At the end of each semester I grade my students…but at the end of each semester, I spend much more energy, it seems, grading myself. What have I accomplished this semester? What could I have done differently, and better? Each semester I try something new, and at the end of each semester, the new teaching tricks and techniques that seemed so promising at semester’s beginning seem hollow and ineffective. Perhaps because the end of fall semester coincides with the arrival of winter’s cold and dark, I typically find this time of the school year to be emotionally draining, a kind of bitter let-down as I consider all the teaching I didn’t manage to accomplish over the previous three months.
At the end of the term, it somehow feels like teaching is all about failing, my failing: failing to meet the goals I set out, failing to really reach my students. Perhaps because I have perpetually high expectations of myself, I seem perpetually doomed to disappoint. The end of the term is when all one’s pedagogical chickens come home to roost, and this semester in particular I feel the weariness that comes when you send out more energy than you recoup.

This week as I feel myself literally dragging through these end-term days, I’ve derived an odd sense of comfort from the huge Silver Maple that stands on Fisk Quad near Morrison Hall, where I teach all three of this semester’s face-to-face classes. During two of these classes, I can look out the window and see this tree, my favorite on campus; during my night class on the other side of the building, I can’t see Silver, but I know he’s there.
Silver’s an old tree, and enormous: Silver Maples are quick-growing and short-lived, and this old tree is literally falling apart, his sprawling, low-branching limbs wired against gravity high above eye level. Someone–probably, an entire crew of people–has put a good deal of time and effort to keep Silver standing, for without those retaining wires, Silver would have long ago lost at least a limb or two, leaving him (literally) half the tree he used to be. A campus pamphlet about the trees of Keene State pays homage to this enormous maple and then notes, “Several other ailing specimens have been removed from the campus over the past few years.” Silver hasn’t yet failed, but he’s failing, a victim of both time and gravity.
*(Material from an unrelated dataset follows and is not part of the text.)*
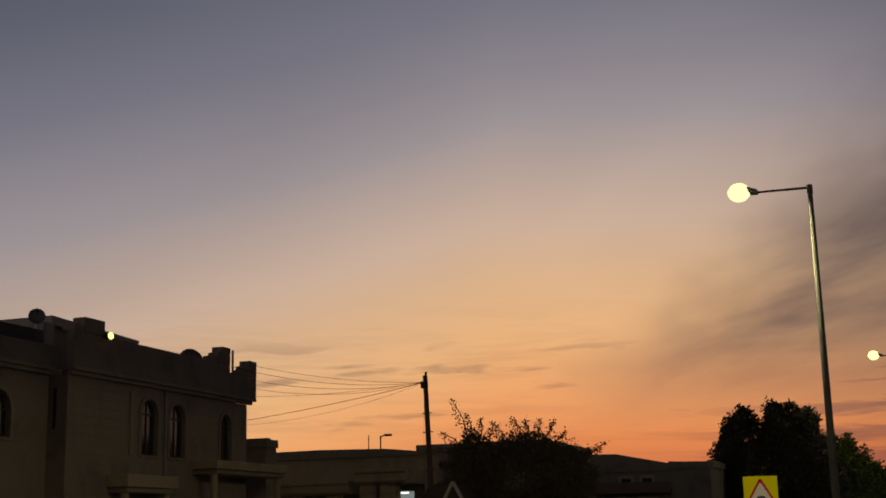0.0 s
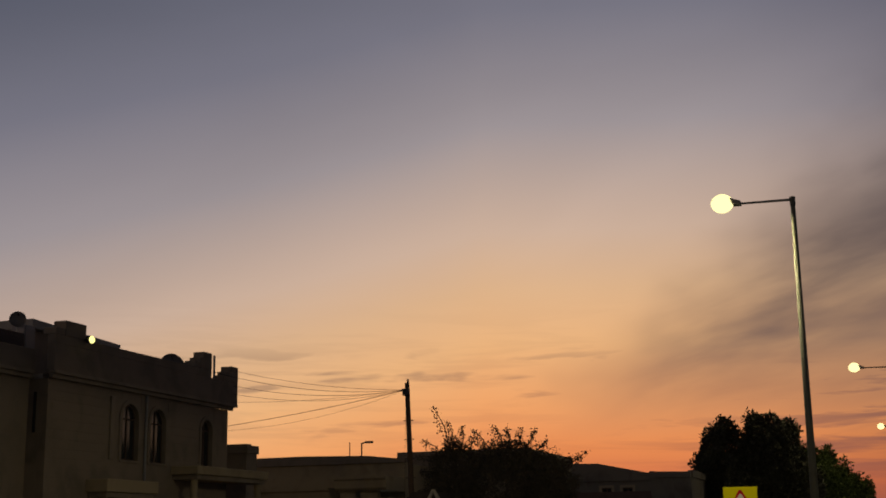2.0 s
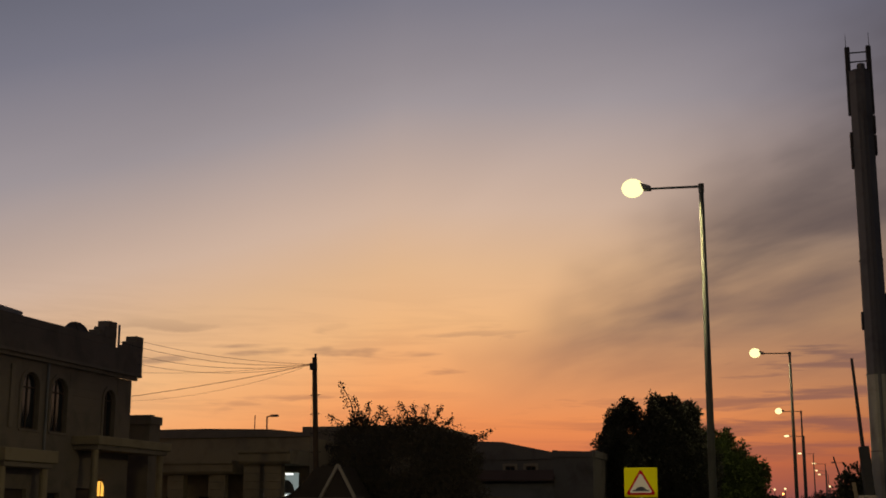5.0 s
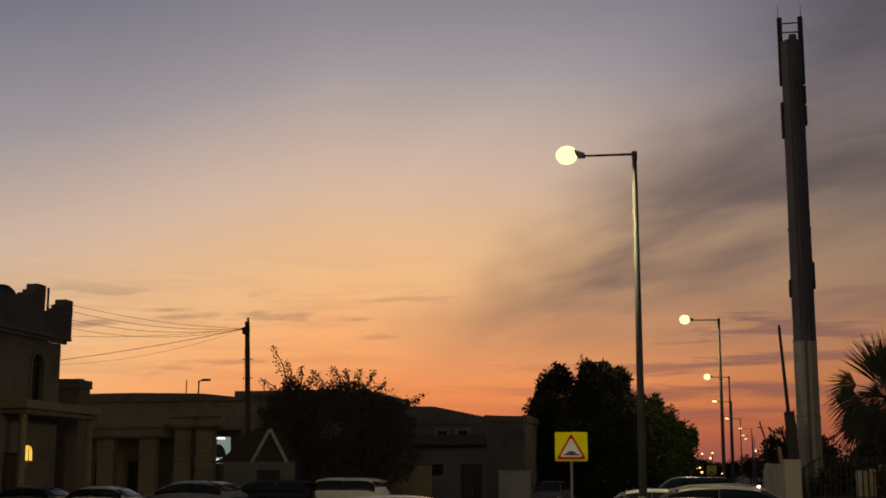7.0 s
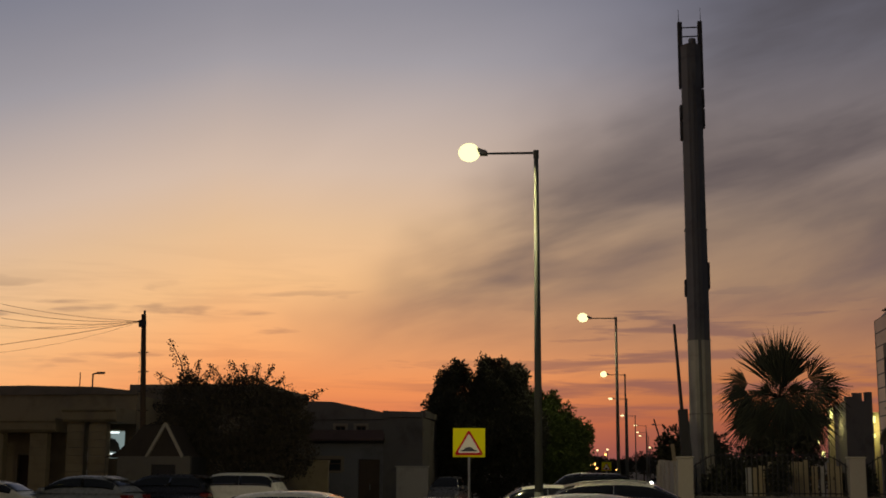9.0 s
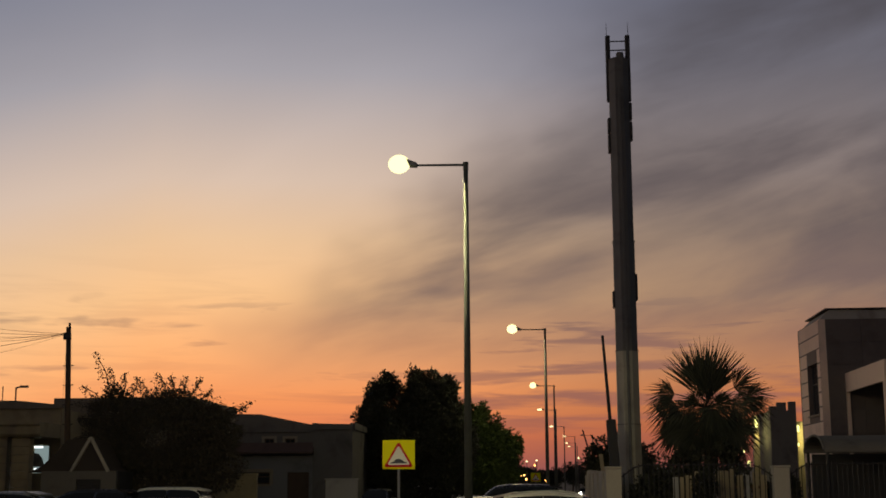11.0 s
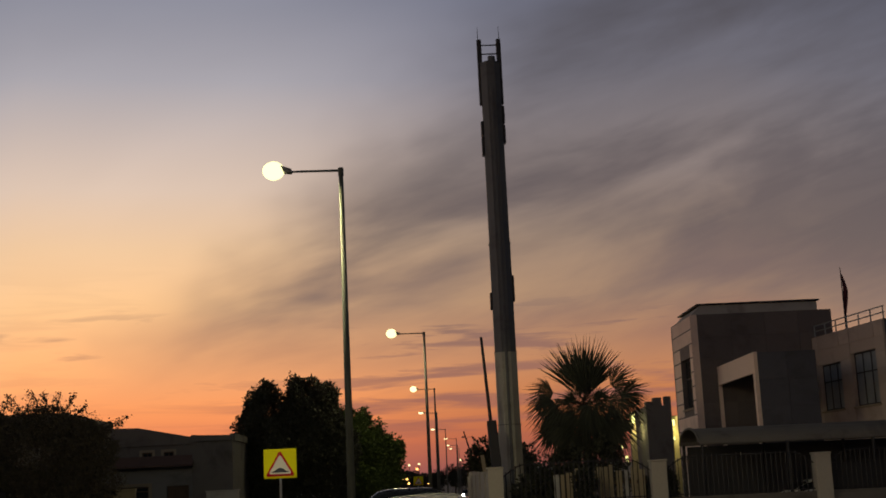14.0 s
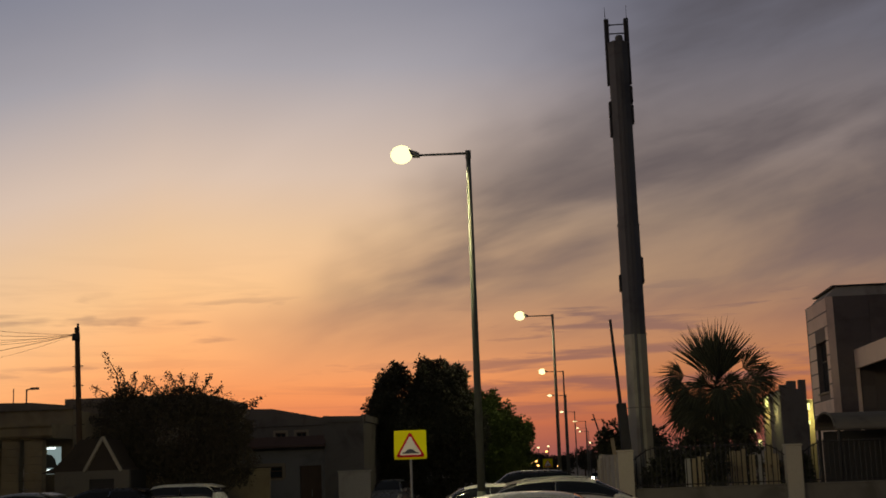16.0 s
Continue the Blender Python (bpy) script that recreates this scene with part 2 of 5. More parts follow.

Part of why I love this old enormous Silver Maple is the fact that he’s still standing, an anachronistic relic from the landscape’s pre-college days: in the words of that campus pamphlet, Silver “reminds us of the sandy riverbottom land on which the College is built.” This old tree is failing, but not yet failed. As long as someone–or even an entire crew of someones–keeps hope in this old tree, he’ll continue to stand even though we all know the ultimate, eventual end of his days. Failing isn’t so bad when you consider the alternative, which is the failure known as Quitting. Failing to reach the sky without a retaining wire isn’t so bad if at day’s end you’re still standing.